* [BRIEF] Using the material below, copy every line where "that" appears.

* [DATA IN THIS EXERCISE]
Start

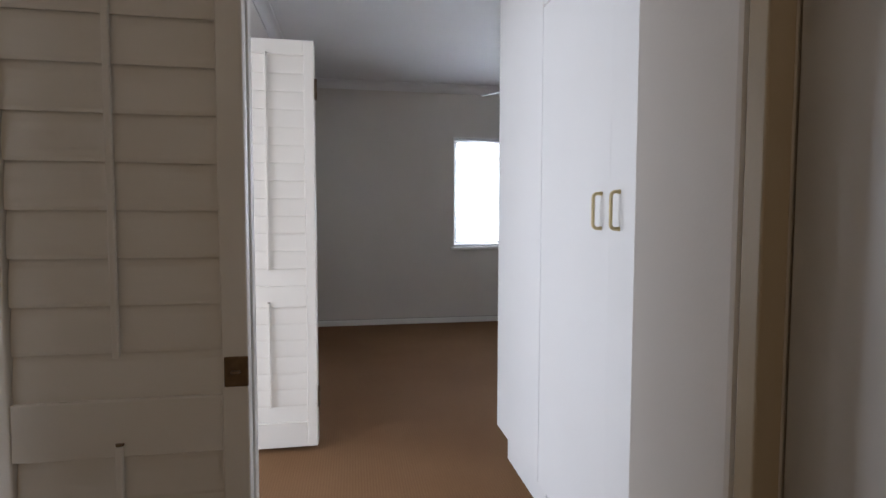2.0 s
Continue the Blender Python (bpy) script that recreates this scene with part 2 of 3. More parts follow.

End
Start

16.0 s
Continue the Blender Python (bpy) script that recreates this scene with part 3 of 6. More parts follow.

End
Start

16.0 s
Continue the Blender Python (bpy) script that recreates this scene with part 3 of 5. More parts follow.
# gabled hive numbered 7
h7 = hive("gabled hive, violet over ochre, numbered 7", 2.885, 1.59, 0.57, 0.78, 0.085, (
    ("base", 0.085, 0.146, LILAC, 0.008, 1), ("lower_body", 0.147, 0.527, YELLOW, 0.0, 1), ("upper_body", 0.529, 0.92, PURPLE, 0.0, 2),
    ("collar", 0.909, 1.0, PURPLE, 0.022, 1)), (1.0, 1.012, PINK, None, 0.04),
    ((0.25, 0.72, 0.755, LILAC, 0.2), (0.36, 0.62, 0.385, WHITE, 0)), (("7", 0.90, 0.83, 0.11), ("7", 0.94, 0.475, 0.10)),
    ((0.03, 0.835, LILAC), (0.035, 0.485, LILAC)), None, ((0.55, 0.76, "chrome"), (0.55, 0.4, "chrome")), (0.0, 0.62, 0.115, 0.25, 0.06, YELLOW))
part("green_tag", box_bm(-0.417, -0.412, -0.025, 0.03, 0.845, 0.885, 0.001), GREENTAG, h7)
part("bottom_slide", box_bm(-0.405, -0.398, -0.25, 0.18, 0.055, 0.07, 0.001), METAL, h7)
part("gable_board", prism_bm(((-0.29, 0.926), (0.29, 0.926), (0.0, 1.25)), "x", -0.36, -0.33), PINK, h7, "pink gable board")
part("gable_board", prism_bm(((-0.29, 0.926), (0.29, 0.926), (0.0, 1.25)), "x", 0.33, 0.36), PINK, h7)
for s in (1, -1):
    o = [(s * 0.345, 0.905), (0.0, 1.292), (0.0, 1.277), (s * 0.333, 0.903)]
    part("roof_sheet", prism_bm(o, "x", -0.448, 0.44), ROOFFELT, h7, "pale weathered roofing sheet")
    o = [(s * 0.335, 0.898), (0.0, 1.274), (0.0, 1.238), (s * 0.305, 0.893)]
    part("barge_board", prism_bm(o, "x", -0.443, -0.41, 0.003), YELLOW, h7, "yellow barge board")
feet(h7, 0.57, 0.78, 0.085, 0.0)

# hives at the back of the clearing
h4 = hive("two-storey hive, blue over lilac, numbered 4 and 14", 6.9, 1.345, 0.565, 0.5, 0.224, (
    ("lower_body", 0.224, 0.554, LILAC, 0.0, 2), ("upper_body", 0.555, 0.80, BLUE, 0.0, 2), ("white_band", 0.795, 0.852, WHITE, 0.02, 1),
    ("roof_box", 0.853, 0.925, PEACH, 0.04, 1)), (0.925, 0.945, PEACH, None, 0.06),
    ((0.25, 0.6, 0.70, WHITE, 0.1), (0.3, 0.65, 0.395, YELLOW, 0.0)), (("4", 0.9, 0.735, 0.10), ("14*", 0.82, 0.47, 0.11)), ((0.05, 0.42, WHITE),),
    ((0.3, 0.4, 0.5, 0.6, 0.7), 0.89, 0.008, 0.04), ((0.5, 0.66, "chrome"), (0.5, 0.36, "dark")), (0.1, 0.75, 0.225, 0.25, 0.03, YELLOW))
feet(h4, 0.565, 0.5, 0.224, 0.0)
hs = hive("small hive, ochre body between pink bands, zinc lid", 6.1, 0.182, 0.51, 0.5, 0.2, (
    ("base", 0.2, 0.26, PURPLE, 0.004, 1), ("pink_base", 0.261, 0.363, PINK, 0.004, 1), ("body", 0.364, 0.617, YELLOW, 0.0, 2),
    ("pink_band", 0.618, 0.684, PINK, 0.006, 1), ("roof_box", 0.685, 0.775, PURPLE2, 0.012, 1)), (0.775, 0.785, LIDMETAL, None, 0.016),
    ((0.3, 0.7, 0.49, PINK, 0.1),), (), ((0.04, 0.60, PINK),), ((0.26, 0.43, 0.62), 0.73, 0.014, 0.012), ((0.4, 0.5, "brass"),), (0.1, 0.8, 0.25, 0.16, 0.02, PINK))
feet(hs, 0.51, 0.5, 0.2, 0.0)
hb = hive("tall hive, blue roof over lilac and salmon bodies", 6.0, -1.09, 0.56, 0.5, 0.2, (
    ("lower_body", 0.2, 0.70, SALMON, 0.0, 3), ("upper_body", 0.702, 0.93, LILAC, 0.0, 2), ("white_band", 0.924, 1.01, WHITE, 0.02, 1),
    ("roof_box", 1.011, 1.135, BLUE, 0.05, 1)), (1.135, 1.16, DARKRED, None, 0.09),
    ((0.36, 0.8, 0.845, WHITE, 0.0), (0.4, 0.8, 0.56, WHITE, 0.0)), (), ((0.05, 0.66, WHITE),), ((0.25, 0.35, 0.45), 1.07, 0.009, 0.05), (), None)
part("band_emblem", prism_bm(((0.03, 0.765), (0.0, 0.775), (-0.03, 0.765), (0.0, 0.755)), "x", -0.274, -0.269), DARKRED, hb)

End

* [RESULT OF THE TASK]
Continue the Blender Python (bpy) script that recreates this scene with part 2 of 3. More parts follow.
Continue the Blender Python (bpy) script that recreates this scene with part 3 of 6. More parts follow.
Continue the Blender Python (bpy) script that recreates this scene with part 3 of 5. More parts follow.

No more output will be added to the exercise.